• [WORK INSTRUCTIONS] Among the entries that follow, the required portion opens with the line containing "return Matrix.LocRotScale((x, y, z), Euler([radians(a)" and closes with the line containing "turn = (Vector(target)". Give that portion again exactly, and nothing else.

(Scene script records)
╭──

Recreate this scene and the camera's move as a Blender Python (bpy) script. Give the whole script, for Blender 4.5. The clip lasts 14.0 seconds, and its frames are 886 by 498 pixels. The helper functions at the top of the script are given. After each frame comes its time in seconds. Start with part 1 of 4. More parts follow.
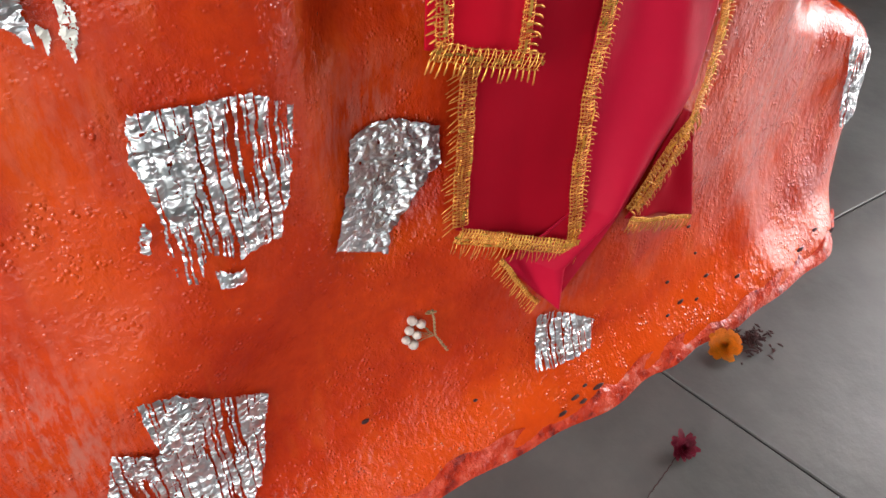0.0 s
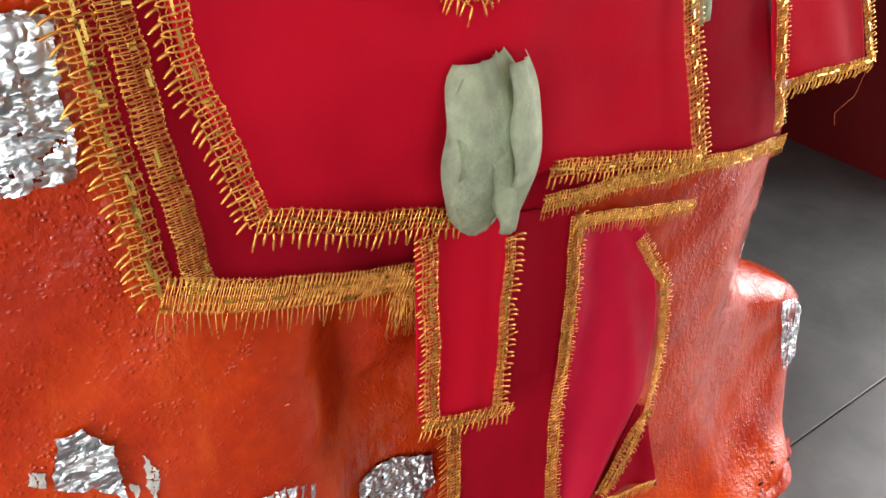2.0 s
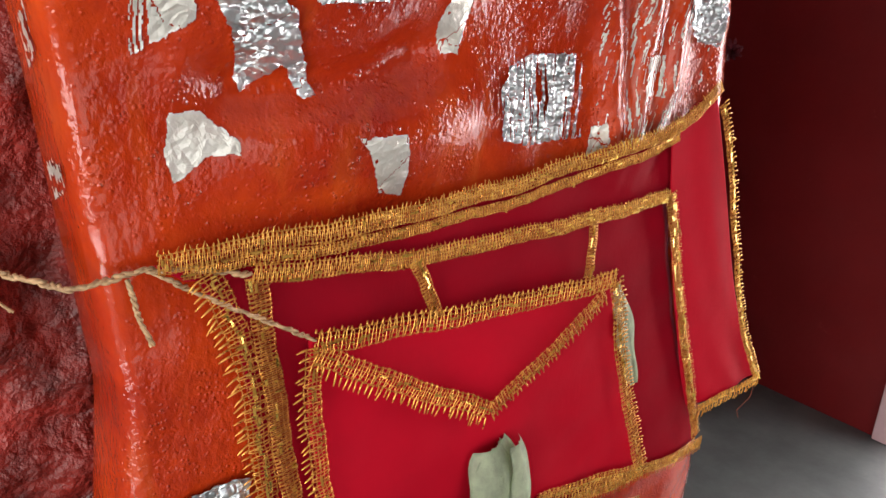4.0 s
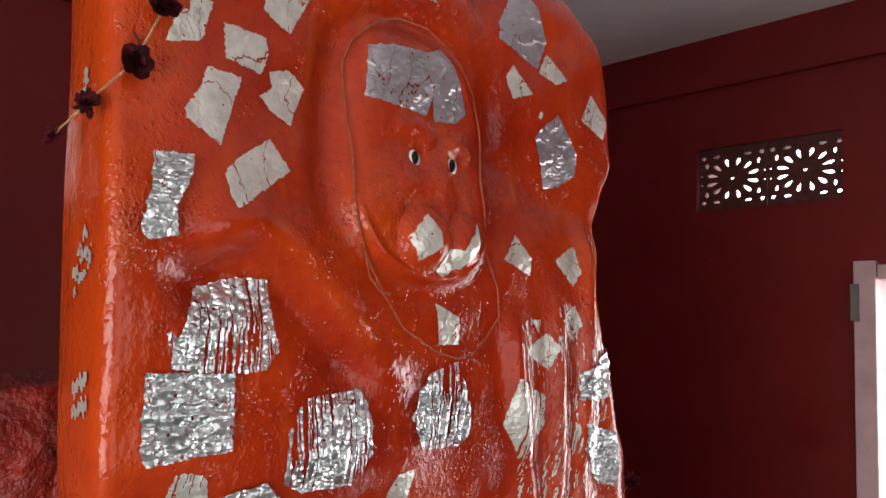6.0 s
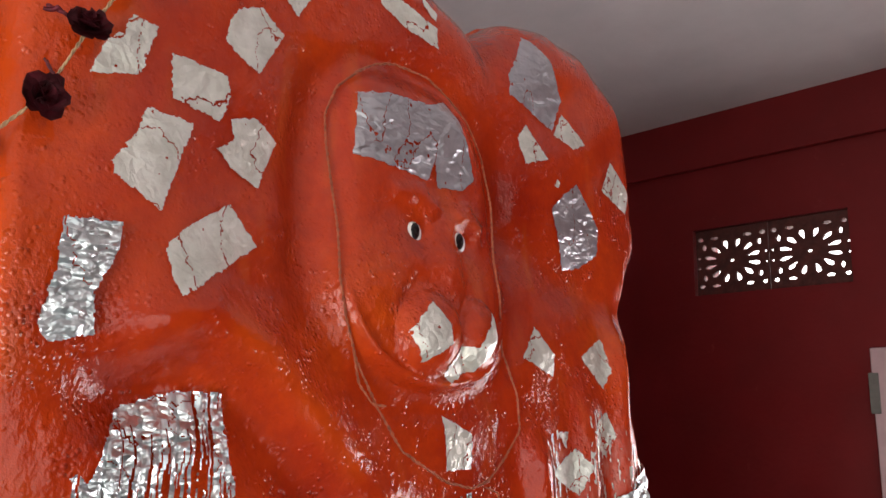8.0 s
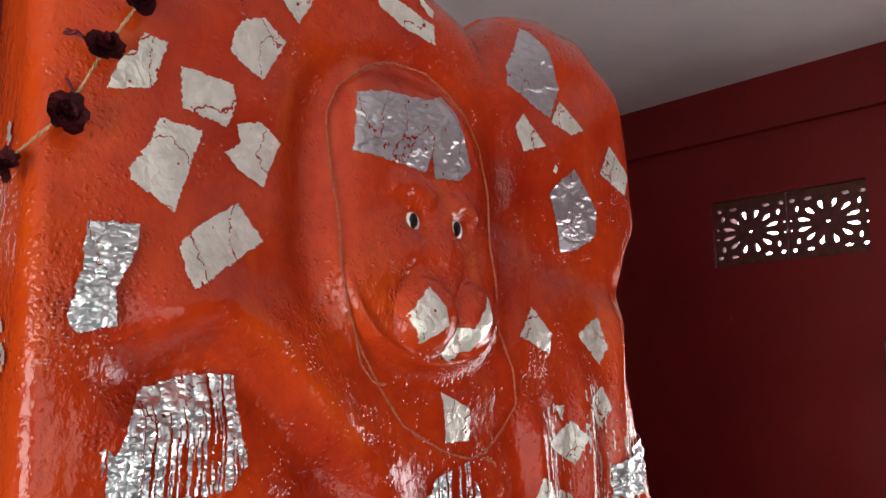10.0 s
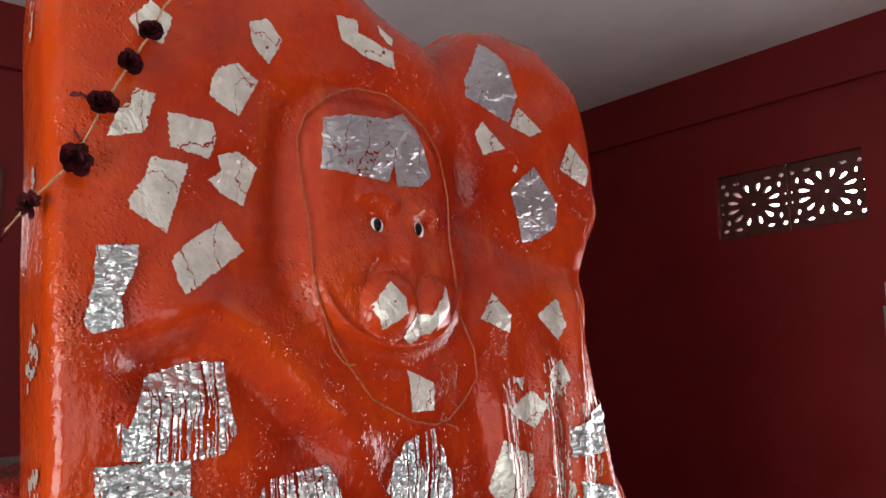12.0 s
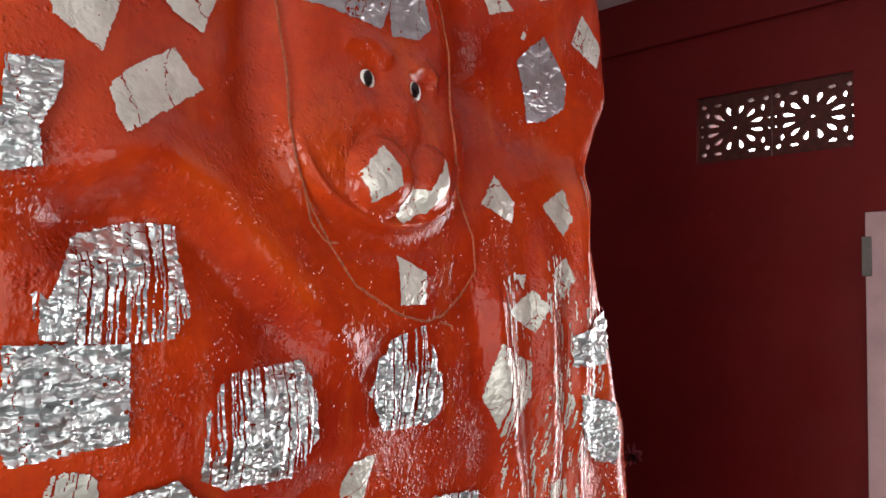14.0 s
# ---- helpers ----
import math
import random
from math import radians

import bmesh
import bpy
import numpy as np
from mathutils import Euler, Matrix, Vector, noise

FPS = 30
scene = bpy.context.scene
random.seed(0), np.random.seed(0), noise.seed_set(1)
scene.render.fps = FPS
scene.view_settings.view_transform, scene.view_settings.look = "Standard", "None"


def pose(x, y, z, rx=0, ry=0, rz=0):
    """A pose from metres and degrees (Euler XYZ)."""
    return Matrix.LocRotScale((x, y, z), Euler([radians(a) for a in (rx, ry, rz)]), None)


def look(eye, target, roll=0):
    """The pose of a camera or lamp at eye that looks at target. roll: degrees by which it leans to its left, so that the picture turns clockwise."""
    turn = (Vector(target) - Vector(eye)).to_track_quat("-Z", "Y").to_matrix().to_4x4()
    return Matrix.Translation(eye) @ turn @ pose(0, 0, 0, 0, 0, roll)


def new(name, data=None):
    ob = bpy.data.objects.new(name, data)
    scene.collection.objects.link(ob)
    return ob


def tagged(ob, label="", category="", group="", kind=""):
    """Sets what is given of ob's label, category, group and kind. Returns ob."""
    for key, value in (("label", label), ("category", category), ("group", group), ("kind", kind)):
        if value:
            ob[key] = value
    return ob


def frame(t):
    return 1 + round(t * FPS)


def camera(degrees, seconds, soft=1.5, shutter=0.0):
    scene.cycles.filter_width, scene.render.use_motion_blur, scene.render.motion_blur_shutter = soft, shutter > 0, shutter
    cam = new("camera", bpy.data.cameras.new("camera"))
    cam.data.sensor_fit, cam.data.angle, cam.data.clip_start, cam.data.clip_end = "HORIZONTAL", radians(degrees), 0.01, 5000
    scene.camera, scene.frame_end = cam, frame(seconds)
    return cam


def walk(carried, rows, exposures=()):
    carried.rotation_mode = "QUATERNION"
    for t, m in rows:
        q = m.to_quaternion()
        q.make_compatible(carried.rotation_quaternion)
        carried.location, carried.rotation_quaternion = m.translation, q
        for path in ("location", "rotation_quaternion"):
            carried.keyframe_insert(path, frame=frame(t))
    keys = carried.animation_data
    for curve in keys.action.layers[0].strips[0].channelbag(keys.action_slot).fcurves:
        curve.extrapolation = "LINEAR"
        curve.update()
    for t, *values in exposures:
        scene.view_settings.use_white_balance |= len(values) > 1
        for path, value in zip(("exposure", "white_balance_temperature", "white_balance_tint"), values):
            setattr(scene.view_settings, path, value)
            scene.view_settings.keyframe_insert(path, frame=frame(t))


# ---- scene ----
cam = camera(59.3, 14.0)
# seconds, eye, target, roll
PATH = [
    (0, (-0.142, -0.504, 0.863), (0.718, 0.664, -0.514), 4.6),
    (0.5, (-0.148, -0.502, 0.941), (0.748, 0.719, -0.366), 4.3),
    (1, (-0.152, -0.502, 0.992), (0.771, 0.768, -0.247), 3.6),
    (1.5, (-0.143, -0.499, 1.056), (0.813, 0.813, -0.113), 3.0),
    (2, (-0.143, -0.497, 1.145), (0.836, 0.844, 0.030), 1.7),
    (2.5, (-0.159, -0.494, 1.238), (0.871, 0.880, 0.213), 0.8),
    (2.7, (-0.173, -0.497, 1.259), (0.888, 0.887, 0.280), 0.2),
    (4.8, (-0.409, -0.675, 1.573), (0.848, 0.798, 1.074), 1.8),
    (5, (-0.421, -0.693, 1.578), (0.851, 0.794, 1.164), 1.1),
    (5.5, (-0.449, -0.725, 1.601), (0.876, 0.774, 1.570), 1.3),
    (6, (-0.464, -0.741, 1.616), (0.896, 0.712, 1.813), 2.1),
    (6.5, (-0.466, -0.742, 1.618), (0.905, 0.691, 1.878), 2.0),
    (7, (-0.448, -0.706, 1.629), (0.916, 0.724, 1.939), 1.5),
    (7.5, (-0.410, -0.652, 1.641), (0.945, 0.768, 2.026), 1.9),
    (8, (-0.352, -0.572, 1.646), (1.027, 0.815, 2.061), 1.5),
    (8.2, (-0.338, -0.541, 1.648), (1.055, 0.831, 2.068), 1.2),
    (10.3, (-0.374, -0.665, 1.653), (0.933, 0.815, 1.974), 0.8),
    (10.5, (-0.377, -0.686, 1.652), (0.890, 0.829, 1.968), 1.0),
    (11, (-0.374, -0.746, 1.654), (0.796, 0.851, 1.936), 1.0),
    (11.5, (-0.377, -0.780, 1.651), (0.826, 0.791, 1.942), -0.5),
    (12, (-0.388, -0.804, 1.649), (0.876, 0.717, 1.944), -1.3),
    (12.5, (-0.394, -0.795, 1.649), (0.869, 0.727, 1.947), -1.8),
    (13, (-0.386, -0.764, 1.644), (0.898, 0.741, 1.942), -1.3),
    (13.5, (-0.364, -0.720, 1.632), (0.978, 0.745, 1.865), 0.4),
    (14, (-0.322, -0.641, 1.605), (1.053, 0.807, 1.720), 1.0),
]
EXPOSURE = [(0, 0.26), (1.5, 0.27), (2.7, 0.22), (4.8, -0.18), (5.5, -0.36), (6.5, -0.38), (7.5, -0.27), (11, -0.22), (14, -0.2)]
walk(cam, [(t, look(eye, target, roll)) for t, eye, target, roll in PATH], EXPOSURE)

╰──
╭──

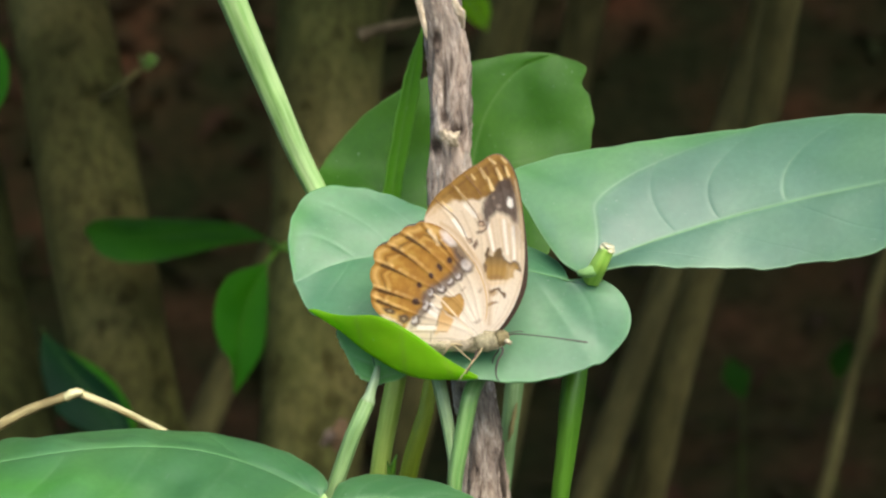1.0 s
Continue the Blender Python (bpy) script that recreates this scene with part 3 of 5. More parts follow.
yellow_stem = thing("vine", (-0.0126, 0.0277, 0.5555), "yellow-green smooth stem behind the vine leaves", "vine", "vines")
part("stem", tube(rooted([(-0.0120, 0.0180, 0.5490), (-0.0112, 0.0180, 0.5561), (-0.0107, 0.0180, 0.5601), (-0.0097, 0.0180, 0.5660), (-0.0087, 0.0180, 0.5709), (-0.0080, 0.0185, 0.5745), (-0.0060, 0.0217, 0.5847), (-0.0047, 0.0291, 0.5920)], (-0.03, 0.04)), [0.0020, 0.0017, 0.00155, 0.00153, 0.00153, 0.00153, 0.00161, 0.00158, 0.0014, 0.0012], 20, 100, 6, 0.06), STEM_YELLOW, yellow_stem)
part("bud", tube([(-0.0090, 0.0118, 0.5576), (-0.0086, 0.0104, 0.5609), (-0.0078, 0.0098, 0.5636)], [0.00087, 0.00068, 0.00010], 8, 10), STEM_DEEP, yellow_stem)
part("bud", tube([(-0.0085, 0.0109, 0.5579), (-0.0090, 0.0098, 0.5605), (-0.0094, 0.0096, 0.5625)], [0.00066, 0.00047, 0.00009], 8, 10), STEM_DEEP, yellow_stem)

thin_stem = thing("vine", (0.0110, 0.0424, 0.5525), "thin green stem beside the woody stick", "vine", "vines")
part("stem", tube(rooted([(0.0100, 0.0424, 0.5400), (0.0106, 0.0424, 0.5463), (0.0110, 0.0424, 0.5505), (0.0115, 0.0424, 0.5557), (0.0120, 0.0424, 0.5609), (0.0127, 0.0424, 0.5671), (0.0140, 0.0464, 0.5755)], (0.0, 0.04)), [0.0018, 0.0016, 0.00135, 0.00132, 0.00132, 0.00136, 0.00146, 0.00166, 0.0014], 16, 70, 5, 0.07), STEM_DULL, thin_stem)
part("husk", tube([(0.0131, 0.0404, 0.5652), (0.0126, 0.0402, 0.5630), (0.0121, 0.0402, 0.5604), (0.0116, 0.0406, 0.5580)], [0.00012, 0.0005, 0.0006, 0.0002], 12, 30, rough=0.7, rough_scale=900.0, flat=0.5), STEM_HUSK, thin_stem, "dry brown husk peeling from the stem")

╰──

• [RESULT OF THIS TASK]
    return Matrix.LocRotScale((x, y, z), Euler([radians(a) for a in (rx, ry, rz)]), None)


def look(eye, target, roll=0):
    """The pose of a camera or lamp at eye that looks at target. roll: degrees by which it leans to its left, so that the picture turns clockwise."""
    turn = (Vector(target) - Vector(eye)).to_track_quat("-Z", "Y").to_matrix().to_4x4()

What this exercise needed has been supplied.